--- Start MATERIAL SUPPLIED ---

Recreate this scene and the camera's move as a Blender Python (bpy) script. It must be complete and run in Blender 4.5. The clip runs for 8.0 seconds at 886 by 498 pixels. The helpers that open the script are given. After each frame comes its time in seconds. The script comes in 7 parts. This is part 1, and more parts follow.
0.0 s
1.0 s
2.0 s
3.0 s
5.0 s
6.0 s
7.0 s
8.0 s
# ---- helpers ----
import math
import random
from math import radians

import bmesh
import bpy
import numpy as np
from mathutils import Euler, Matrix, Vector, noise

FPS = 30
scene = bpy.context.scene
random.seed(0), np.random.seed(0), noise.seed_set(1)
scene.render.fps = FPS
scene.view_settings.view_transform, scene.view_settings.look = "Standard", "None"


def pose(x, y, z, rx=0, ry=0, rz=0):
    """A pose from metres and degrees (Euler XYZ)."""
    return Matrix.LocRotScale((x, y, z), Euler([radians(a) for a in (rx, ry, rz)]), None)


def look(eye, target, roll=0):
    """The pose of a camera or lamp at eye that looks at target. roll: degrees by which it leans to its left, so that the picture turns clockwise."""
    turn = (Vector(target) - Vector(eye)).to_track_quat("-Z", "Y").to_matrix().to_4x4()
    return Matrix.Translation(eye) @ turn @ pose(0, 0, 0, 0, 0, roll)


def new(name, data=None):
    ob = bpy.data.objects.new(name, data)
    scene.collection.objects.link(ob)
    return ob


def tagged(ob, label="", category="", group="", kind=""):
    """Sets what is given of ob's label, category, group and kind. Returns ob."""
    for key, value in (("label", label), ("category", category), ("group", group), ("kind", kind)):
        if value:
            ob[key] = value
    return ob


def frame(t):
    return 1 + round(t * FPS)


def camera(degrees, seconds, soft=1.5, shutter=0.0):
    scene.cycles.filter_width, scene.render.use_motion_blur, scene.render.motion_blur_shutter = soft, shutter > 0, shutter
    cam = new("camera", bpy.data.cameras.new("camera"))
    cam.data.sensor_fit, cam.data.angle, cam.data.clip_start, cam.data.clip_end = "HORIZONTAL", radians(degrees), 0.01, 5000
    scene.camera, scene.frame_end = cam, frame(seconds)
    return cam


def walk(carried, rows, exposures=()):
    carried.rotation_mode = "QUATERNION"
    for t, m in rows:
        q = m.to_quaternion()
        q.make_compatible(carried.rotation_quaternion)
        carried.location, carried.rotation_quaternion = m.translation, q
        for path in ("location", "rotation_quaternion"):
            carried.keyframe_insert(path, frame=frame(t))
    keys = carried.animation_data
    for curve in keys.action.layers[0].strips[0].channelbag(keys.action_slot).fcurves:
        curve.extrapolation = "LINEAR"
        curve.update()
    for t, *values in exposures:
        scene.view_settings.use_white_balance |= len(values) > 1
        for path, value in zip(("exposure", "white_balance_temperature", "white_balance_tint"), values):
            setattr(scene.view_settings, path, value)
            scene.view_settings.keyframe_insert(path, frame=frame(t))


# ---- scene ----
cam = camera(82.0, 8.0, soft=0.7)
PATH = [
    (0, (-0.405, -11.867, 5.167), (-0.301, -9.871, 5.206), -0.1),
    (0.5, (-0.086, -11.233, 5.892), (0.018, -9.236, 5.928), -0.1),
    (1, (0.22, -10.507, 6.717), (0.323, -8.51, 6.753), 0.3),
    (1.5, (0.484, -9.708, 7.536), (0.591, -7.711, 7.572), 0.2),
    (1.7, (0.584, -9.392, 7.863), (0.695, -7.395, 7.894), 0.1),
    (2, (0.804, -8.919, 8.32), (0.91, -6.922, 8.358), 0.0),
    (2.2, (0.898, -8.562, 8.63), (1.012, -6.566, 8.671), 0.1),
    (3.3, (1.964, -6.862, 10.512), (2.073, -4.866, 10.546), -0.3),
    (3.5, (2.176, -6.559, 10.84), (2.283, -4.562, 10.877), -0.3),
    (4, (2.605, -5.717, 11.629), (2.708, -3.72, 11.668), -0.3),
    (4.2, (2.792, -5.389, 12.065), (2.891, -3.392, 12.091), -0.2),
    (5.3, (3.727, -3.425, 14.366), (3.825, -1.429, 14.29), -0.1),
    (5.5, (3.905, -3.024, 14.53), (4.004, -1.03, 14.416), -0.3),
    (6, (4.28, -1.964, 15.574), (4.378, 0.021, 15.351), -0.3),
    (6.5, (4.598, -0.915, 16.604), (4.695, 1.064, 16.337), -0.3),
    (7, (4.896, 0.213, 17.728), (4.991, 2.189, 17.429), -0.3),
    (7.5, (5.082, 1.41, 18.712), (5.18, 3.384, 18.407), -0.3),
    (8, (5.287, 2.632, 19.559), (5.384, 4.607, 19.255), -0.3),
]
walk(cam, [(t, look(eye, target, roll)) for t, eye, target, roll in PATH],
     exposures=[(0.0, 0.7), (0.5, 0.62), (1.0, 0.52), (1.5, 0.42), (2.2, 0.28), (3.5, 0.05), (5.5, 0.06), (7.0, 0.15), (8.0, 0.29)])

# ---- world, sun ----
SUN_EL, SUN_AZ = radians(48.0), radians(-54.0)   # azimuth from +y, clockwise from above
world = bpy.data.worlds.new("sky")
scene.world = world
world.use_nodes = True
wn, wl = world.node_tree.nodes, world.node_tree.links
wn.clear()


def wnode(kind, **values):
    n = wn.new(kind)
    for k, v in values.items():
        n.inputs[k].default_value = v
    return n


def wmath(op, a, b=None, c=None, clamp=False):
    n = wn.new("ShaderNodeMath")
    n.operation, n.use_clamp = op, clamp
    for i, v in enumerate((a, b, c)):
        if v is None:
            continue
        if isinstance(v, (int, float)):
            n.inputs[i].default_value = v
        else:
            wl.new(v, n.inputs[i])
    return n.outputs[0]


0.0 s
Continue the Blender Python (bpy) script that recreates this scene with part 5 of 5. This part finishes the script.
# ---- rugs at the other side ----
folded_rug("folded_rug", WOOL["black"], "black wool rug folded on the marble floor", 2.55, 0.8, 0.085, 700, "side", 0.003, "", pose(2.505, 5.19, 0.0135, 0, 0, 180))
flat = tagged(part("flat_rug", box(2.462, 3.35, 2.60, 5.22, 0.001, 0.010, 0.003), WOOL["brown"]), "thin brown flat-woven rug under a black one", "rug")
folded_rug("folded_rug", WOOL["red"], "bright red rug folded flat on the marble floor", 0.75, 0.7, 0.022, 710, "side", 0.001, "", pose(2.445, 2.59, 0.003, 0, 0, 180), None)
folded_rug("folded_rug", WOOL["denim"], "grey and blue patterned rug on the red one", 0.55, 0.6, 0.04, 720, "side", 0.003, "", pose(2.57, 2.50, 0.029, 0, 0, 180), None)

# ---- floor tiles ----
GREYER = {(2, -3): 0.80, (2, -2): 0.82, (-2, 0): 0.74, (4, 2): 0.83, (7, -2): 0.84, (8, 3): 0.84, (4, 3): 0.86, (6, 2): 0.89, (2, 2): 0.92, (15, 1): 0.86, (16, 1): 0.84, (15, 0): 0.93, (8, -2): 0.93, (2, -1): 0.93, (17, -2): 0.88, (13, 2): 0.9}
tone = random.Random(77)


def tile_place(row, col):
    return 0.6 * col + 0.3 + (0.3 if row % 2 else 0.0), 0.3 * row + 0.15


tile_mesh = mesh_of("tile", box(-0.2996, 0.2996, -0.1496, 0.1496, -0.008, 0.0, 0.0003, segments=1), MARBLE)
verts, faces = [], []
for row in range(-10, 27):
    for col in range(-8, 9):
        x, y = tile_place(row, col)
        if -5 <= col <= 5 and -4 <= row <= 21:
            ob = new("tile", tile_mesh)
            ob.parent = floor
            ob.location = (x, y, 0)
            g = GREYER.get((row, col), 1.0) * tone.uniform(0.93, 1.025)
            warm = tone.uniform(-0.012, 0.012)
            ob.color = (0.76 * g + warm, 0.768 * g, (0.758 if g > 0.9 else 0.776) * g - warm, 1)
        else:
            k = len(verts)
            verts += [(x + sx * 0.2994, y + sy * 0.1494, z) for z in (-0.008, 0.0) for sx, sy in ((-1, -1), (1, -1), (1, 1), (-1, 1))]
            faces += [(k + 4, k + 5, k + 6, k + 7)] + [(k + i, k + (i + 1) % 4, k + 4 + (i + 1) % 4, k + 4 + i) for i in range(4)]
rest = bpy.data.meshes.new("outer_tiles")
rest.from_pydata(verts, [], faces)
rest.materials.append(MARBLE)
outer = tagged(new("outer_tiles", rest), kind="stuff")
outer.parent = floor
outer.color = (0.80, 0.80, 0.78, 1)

--- End MATERIAL SUPPLIED ---

THE PROBLEM. Extract only the lines from the line with "scene.view_settings.use_white_balance |= len(values)" through the line with "scene.view_settings.keyframe_insert(path, frame=frame(t))", keeping both end lines exactly as they are.

FINAL RESULT.
        scene.view_settings.use_white_balance |= len(values) > 1
        for path, value in zip(("exposure", "white_balance_temperature", "white_balance_tint"), values):
            setattr(scene.view_settings, path, value)
            scene.view_settings.keyframe_insert(path, frame=frame(t))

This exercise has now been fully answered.